The former is usually brown, the latter always black. The poor men wear a little cap, dk blue broadcloth lined with red, worn on the back of the head. Its shape is like this

The donkeys have a saddle which has a little railing back 

The water jugs are of different shape from those at Fayal. The Fayal jugs are shaped

The Terceira jugs have a larger opening

and there are others like this

They also have absurd little wheel barrows with one small wheel in front

There are very large chimneys on every house which gives a very different effect to the houses from those at Fayal. The chimneys are like this

Tiles on the top. The tiles on the roofs project some distance and are painted pink underneath. As a whole the town seems older than Horta. The women have the reputation of being pretty and we saw more pretty faces in the few hours we were there than in all the time we have been at Horta, but the women cannot compare with those at Flores. There are horses here and better looking donkeys and mules. We saw several bookstores. On the top of a high hill was the place where the bull-fights are witnessed – circular stone (like the stone walls) building and we thought we could see a row of spectator’s seats around the top. We took a long rid through one or two villages and into the heart of the country. We saw a great many large fig trees, some [?] orange & nespras, few flowers and on the hill tops real bona fide woods, pine and American looking trees. Some of the valleys too were full of trees, the brooks seemed dry and everything gave me – the others did not seem to notice it – the impression of a cool climate. We stopped at  house where wooden shoes were being made, to take a drink of wine at a shop and bought some cookies and fed the children with candy. Each child kissed it’s hand to you as a sign of gratitude. Their manners were charming.

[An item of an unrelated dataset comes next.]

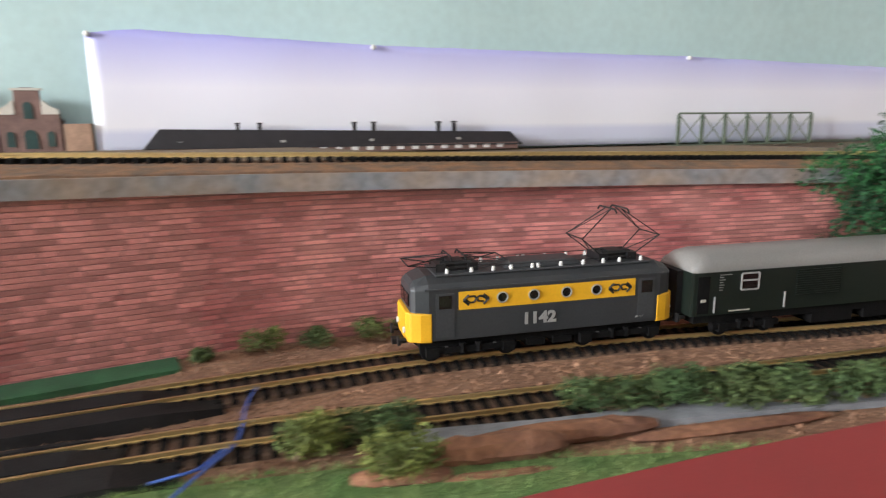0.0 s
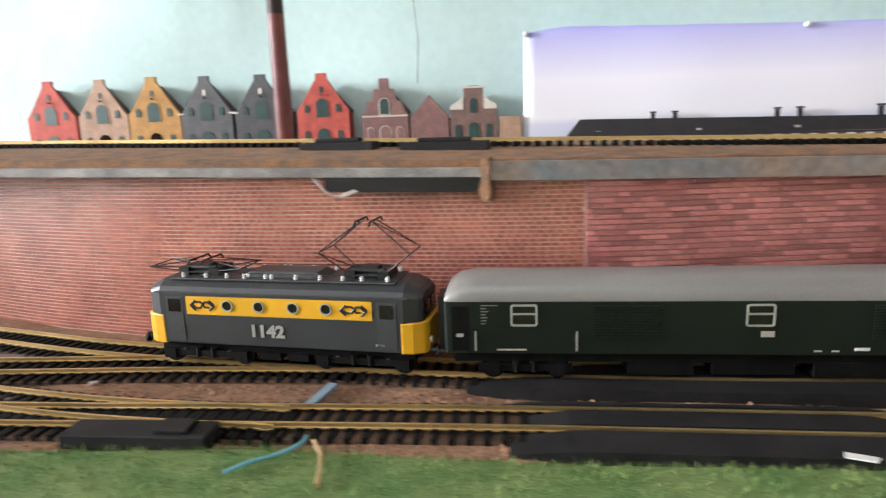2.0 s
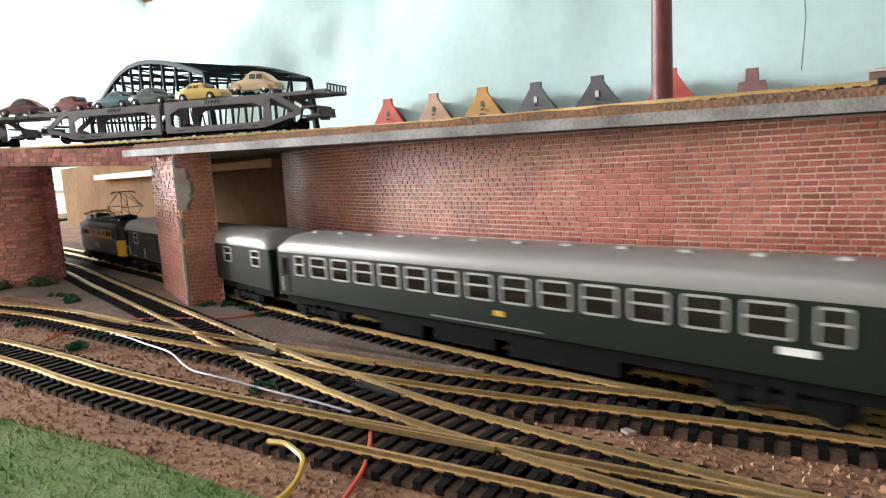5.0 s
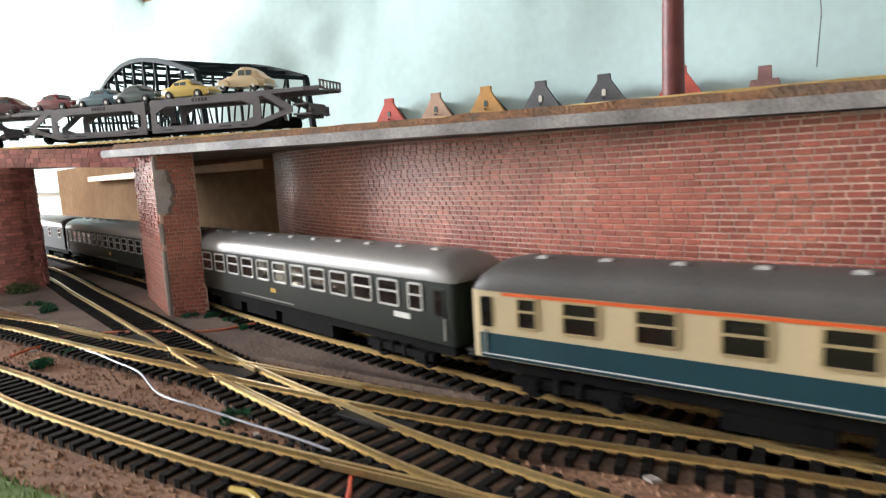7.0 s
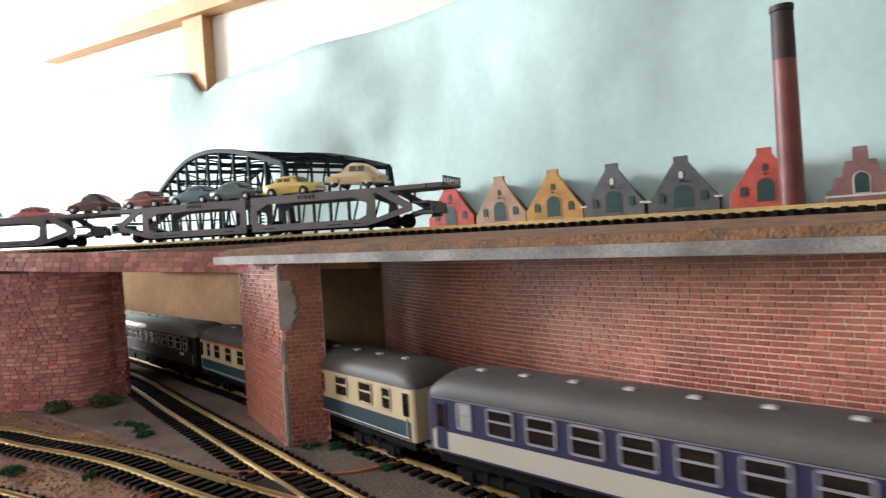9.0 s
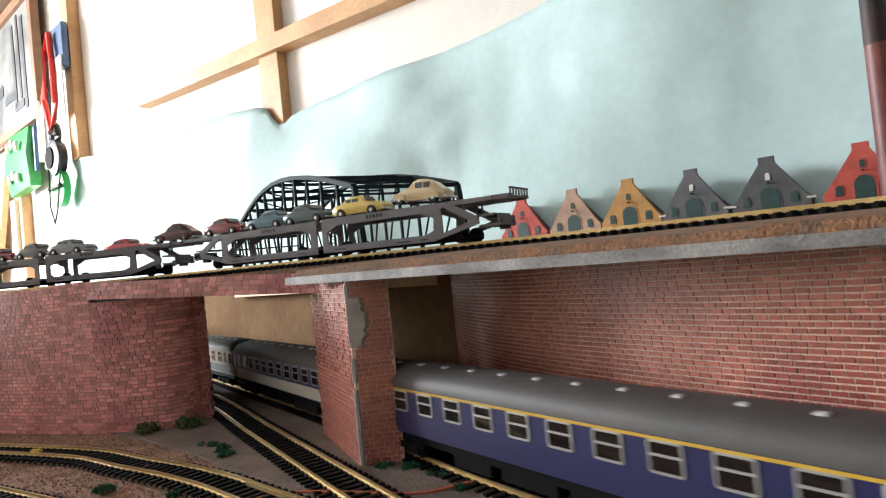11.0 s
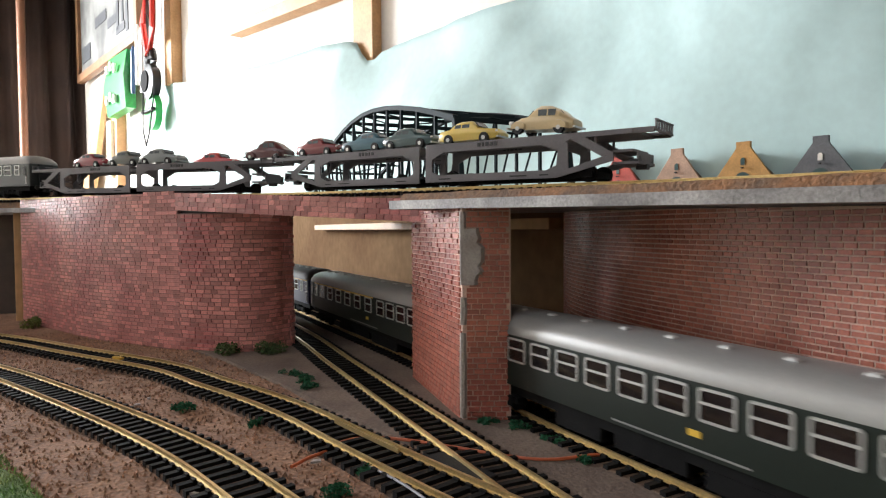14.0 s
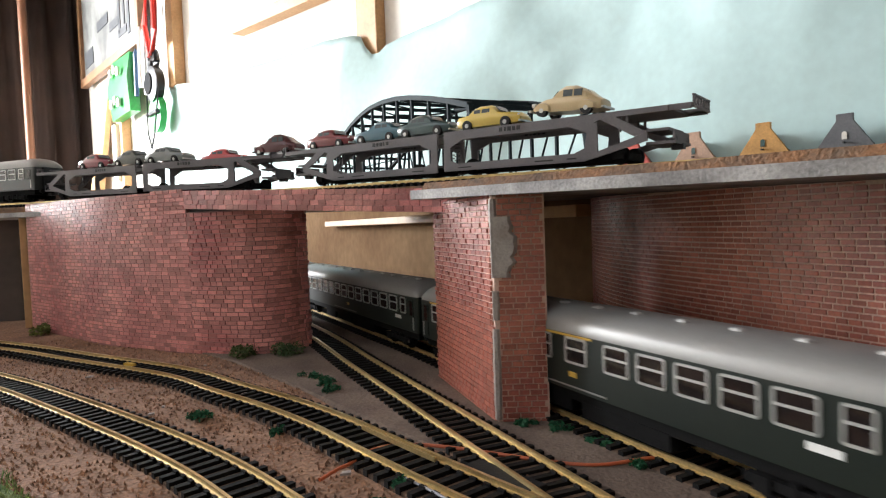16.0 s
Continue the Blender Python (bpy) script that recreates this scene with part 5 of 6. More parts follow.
def factory_chimney():
    root = thing("factory_chimney", "tall red-brown brick factory chimney with a sooty top", "chimney", pose(-0.807, 0.621, 0.080))
    R1 = mat("chimney_brick", (0.20, 0.055, 0.045), 0.45, second=(0.13, 0.03, 0.03), scale=40, amount=0.3, bump=0.3)
    R2 = mat("soot", (0.018, 0.014, 0.013), 0.6, second=(0.05, 0.02, 0.017), scale=30, amount=0.3, bump=0.2)
    Shape().tube([(0, 0, 0), (0, 0, 0.012), (0, 0, 0.0121), (0, 0, 0.18)], [0.0142, 0.0137, 0.0115, 0.0102], 24).done("shaft", R1, root, smooth=True)
    Shape().tube([(0, 0, 0.18), (0, 0, 0.225), (0, 0, 0.226), (0, 0, 0.231)], [0.0103, 0.0097, 0.0106, 0.0106], 24).done("sooty_top", R2, root, "soot-black top", smooth=True)
    Shape().tube([(0, 0, 0.2305), (0, 0, 0.2312)], 0.0080, 20).done("flue", BLACK, root)


factory_chimney()


def long_shed():
    root = thing("long_shed", "long low black-roofed shed with small chimneys", "shed", ROOM @ pose(0.048, -0.085, 0.076))
    RM = mat("black_roof_felt", (0.022, 0.019, 0.022), 0.6, scale=60, amount=0.3, bump=0.3)
    W, D = 0.65, 0.035
    Shape().box(0.01, W - 0.01, 0.002, D - 0.002, 0.0, 0.012).done("shed_wall", HM["brown"], root)
    Shape().loft([[(0, 0, 0.011), (W, 0, 0.007), (W, D, 0.007), (0, D, 0.011)], [(0.024, D * 0.45, 0.042), (W - 0.020, D * 0.45, 0.031), (W - 0.020, D * 0.55, 0.031), (0.024, D * 0.55, 0.042)]]).done("roof", RM, root, bevel=0.0006)
    for u in (0.191, 0.226, 0.384, 0.418, 0.537, 0.567):
        x = u - 0.048
        Shape().box(x - 0.0028, x + 0.0028, D * 0.4, D * 0.6, 0.033, 0.048).box(x - 0.0042, x + 0.0042, D * 0.33, D * 0.67, 0.0482, 0.051).done("chimney", RM, root)
    for k in range(22):
        x = 0.03 + k * 0.027
        Shape().box(x, x + 0.012, 0.0005, 0.0025, 0.003, 0.009).done("window", WHITE, root)
    for x in (0.05, 0.21, 0.36, 0.52):
        Shape().box(x, x + 0.008, D * 0.16, D * 0.26, 0.018, 0.022).done("skylight", SILVER, root)


long_shed()


def girder_bridge():
    root = thing("girder_bridge", "grey-green lattice girder model bridge", "bridge", ROOM @ pose(1.045, -0.08, 0.072))
    GM = mat("grey_green_steel", (0.13, 0.17, 0.12), 0.6, scale=60, amount=0.3, bump=0.1)
    for y in (0.0, 0.05):
        for z in (0.0, 0.064):
            Shape().box(0, 0.345, y - 0.002, y + 0.002, z, z + 0.0035).done("chord", GM, root)
        n = 6
        for i in range(n + 1):
            x = 0.345 * i / n
            Shape().box(x - 0.0034, x + 0.0034, y - 0.0015, y + 0.0015, 0.0036, 0.0639).done("post", GM, root)
            if i < n:
                x2 = 0.345 * (i + 1) / n
                for a, b in ((0.004, 0.064), (0.064, 0.004)):
                    Shape().tube([(x, y, a), (x2, y, b)], 0.0011, 4).done("diagonal", GM, root)
    Shape().box(0, 0.345, 0.0022, 0.0478, 0.0, 0.002).done("bridge_floor", GM, root)


girder_bridge()


# ---- arched truss bridge behind the car carriers ----
def arched_truss():
    """A long arched through bridge; x runs along it from its near end, two trusses at y = 0 and the width."""
    z0 = deck_low(-1.2) + DECK_T
    root = thing("truss_bridge", "black-green arched truss model bridge standing behind the wagons", "bridge", Matrix.Translation((-1.118, 0.250, z0)) @ Matrix.Rotation(math.pi + 0.015, 4, "Z"))
    xs = [0.012, 0.060, 0.110, 0.160, 0.210, 0.260, 0.311, 0.362, 0.412, 0.462, 0.512, 0.562, 0.610]
    hs = [0.198, 0.211, 0.2235, 0.234, 0.2425, 0.2480, 0.2505, 0.2485, 0.2430, 0.2340, 0.2235, 0.211, 0.198]
    hs = [h - z0 for h in hs]
    L, wide = 0.622, -0.125
    for y in (0.0, wide):
        Shape().box(0, L, y - 0.002, y + 0.002, 0.006, 0.013).done("bottom_chord", TRUSS, root)
        Shape().loft([[(x, y - 0.0032, h - 0.0026), (x, y + 0.0032, h - 0.0026), (x, y + 0.0032, h + 0.0026), (x, y - 0.0032, h + 0.0026)] for x, h in zip(xs, hs)]).done("top_chord", TRUSS, root)
        for xa, xb, h in ((0.0, xs[0], hs[0]), (L, xs[-1], hs[-1])):
            Shape().loft([[(xa - 0.0028, y - 0.003, 0.013), (xa + 0.0028, y - 0.003, 0.013), (xa + 0.0028, y + 0.003, 0.013), (xa - 0.0028, y + 0.003, 0.013)], [(xb - 0.0028, y - 0.003, h), (xb + 0.0028, y - 0.003, h), (xb + 0.0028, y + 0.003, h), (xb - 0.0028, y + 0.003, h)]]).done("end_post", TRUSS, root)
        for k, (x, h) in enumerate(zip(xs, hs)):
            if 0 < k < len(xs) - 1:
                Shape().box(x - 0.0016, x + 0.0016, y - 0.0016, y + 0.0016, 0.013, h - 0.0026).done("hanger", TRUSS, root)
            if k < len(xs) - 1:
                a, b = (k, k + 1) if k < len(xs) // 2 else (k + 1, k)
                Shape().tube([(xs[a], y, hs[a]), (xs[b], y, 0.011)], 0.0014, 4).done("diagonal", TRUSS, root)
    for k, (x, h) in enumerate(zip(xs, hs)):
        Shape().box(x - 0.0017, x + 0.0017, wide + 0.0032, -0.0032, h - 0.003, h + 0.001).done("cross_brace", TRUSS, root)
        if k % 2 == 0:
            Shape().box(x - 0.0012, x + 0.0012, wide + 0.002, -0.002, h - 0.021, h - 0.0185).done("portal_strut", TRUSS, root)
        if k < len(xs) - 1:
            for ya, yb in ((0.0, wide / 2), (wide, wide / 2)):
                Shape().tube([(x, ya, h - 0.001), (xs[k + 1], yb, hs[k + 1] - 0.001)], 0.0011, 4).done("wind_brace", TRUSS, root)
    Shape().box(0, L, wide + 0.0022, -0.0022, 0.0, 0.005).done("bridge_floor", TRUSS, root)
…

We dined at the Hotel Terceira a dirty place where we had our first thoroughly Portuguese dinner. There was everything on the table at once as is the Portuguese custom. There were two soup tureens containing all kinds of vegetables & herbs, like cabbage & mint and a spoonful from each was put in to your soup plate – then we had a dish containing salt pork, corn-beef, sausage and liver. Course No 2 then a boiled beef with tomato sauce, peas were served with it. No 3 – was roast veal with potatoes – No 4 walnuts and nespras, and we had Pico wine. We played Whist after dinner. Then starting to the Bull fight, which I was especially desirous of seeing, found that our steamer was going to leave too soon for us to see anything of it. We were disgusted. Mr Sanisberry came to the pier to see us off at 5 o’c. He seemed to feel very sorry to say goodbye and I was more son. He is such a splendid fellow. We hope to meet him again on our return by the Sara. He told me last night all about his engagement and his business affairs, and of the noble deeds of Mr Dabney & his son – of how they recently saved five lives at the risk of losing their own, etc.